Using outwit hub to scrap data

Data tools and advice

Last year I embarked on a project to map how much and where the US’s National Institutes of Health spends its funding for research in Africa. This was done with the intention of writing a special issue on the NIH, one of the major health research funders in Africa.Its clout means that a lot of researchers are interested in where and how it spends its money in Africa and relevant for Research Africa, a science policy publication that I write for. I spent months on the project but only managed to transfer a few entries from a website the organisation uses to store data about  recipients of their funding. The project turned out to be cumbersome and time consuming so I put it aside for a while (because I don’t believe in giving up).

That was until this year when I learnt how to use outwit hub. This tool allowed me to scrap the NIH website to extract the data I needed. It converted it to excel so that it would be easier to use.

Now I will show you how outwit hub helped me do  months’ work in 20 minutes.

The page

First you will need to download outwit hub to your computer.  It will bring you to this page.

Select extension mozilla for firefox and download.

 

An outwit hub icon will show at the corner of your page, which you need to click on to open outwit hub

 

When outwit hub has opened, copy the url of the web page where you want to collect data from. In this example, its the NIH url

Paste it onto outwit hub.

On the left there is a list of options. Select scrapers

 

It will open to this page. Click new and this will allow you to create a folder that you can use to scrap the data. Give the folder a name.

Open the folder by clicking the top panel on the scrapers page.

Once opened it will have blank spaces. Use those to list the categories you want to scrap. The list can be guided by the one used on the website.  In this case Acts, Project title, project leader, organisation, funder and costs.

Once you have listed the categories, return to the left side of outwit hub and click page sources. This is what will show

 

Page sources provide codes for the categories you want to list. We will use the example of Acts on the NIH webpage. I initially made the mistake of selecting codes from the category

And this was the result

 

Instead copy the codes that are written before one of the examples on the category, which is UO1 in this case.

Paste them on the category you have listed on outwit hub

 

Copy the code after.
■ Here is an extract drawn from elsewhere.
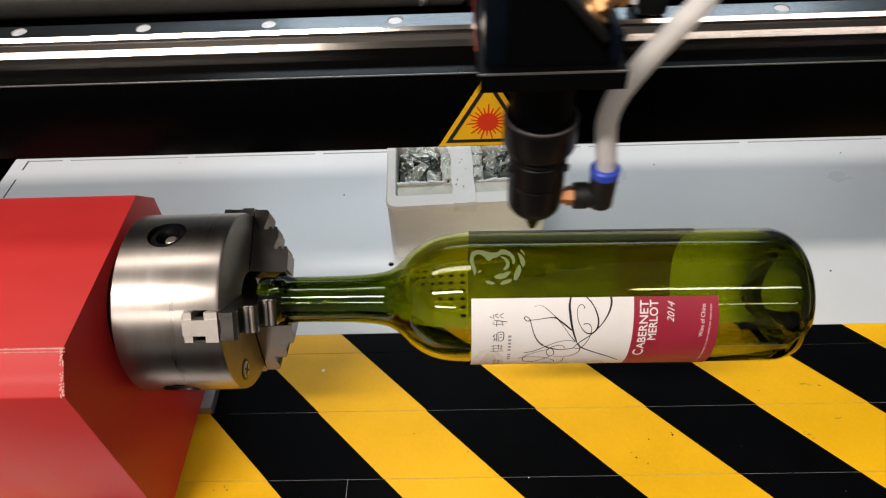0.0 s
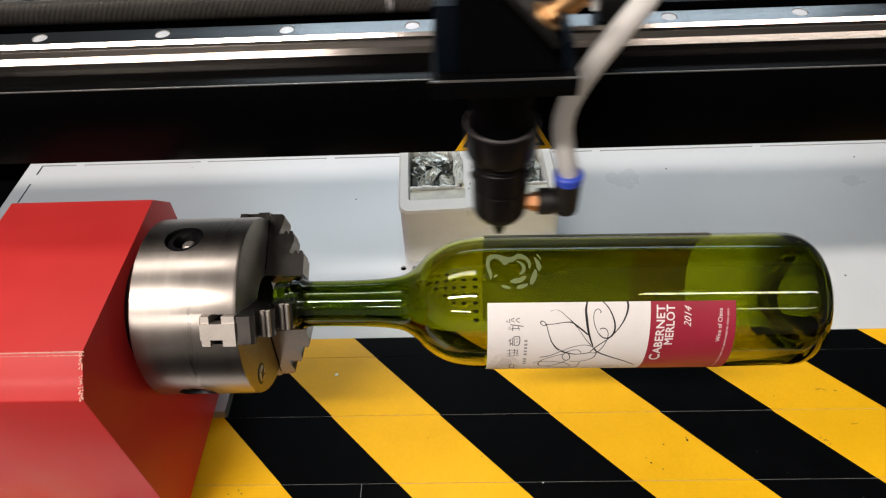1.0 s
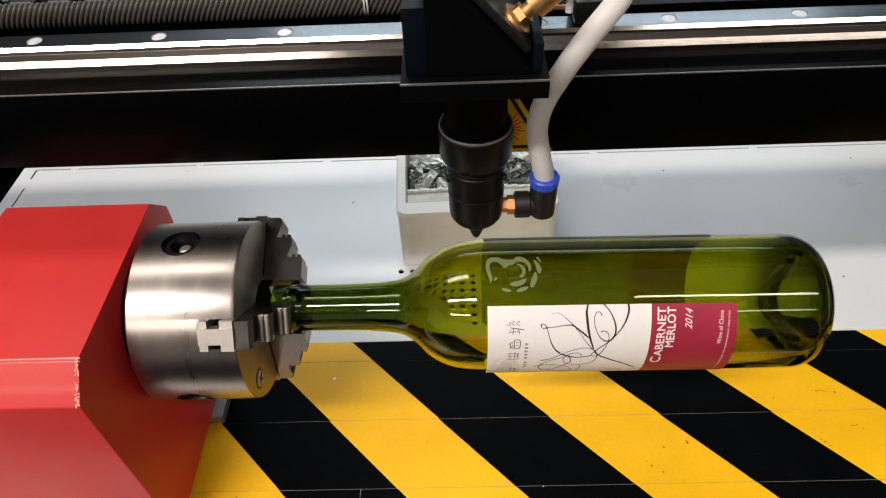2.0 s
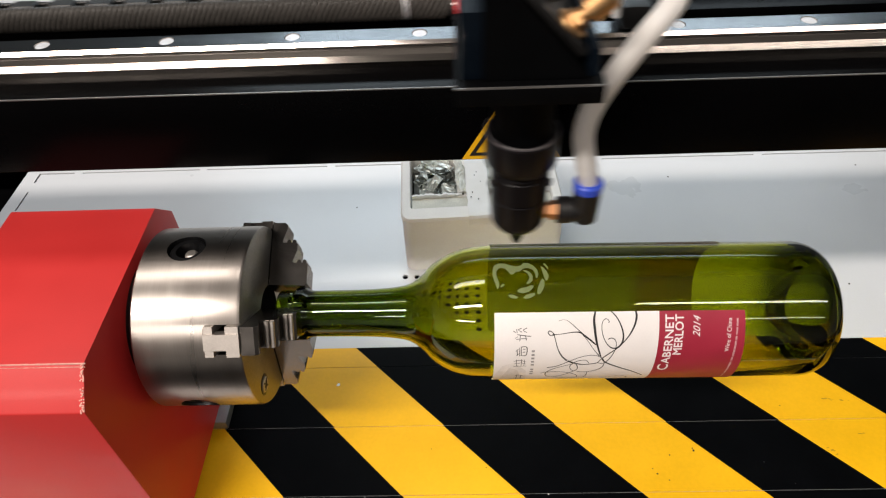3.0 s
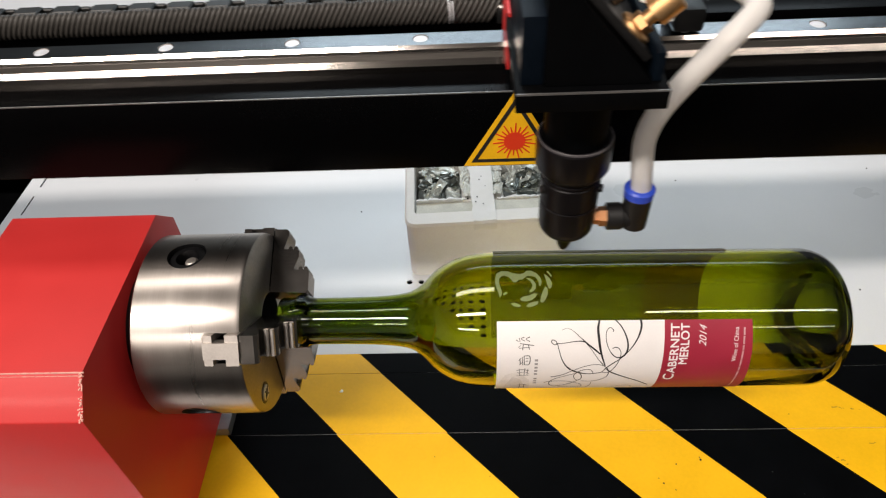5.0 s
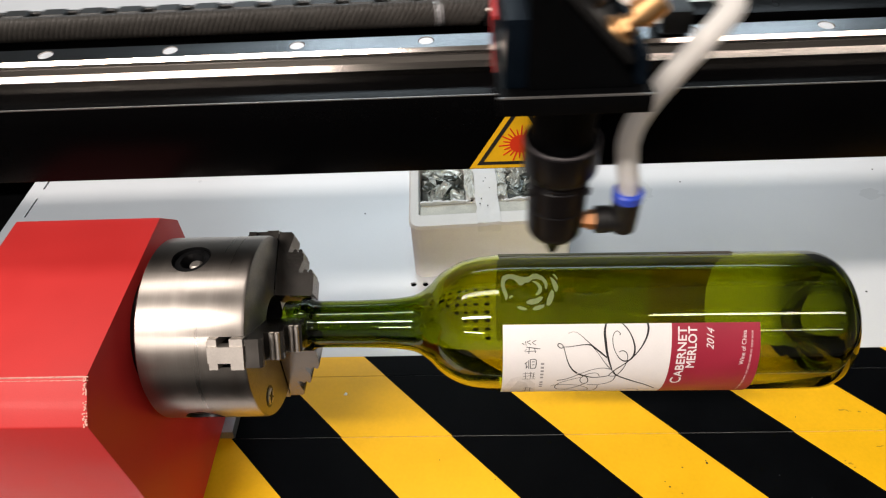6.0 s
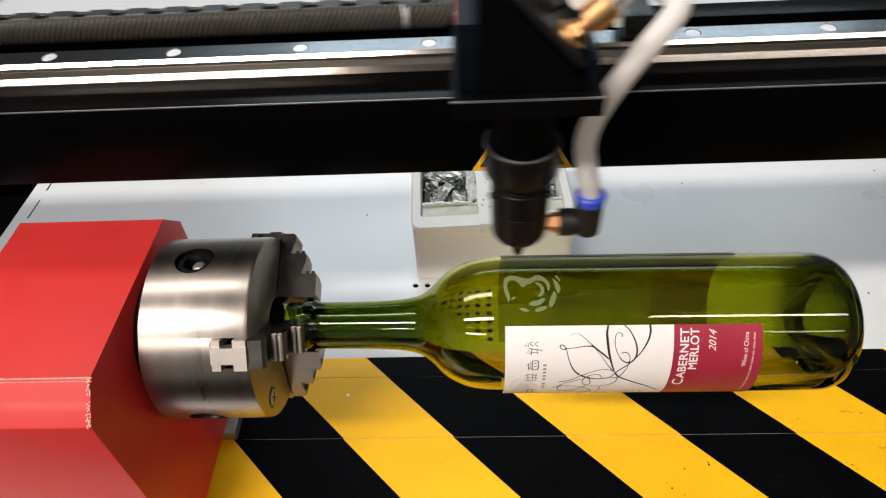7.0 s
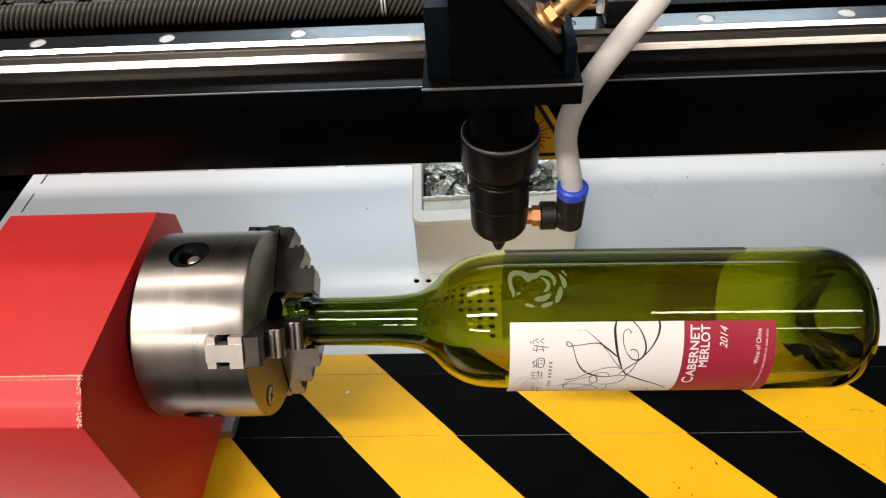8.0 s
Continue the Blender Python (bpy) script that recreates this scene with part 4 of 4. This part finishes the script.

Paste it on the scraper as done earlier

 

Click save and execute. This will be the result


I want the project titles so go back to page source again. Copy the codes before one of the actual project, which is University of KwaZulu-Natal CAPRISA HIV Clinical Trials Unit, in this case. Paste it onto the project title category listed on your scrapper. Copy the codes after and paste

Repeat the process for all other categories. Save and executive.

This will be result

 

Ci

Click export at the bottom of the page

And voila! In 20 minutes you will have an excel spreadsheet of your that you can analyse.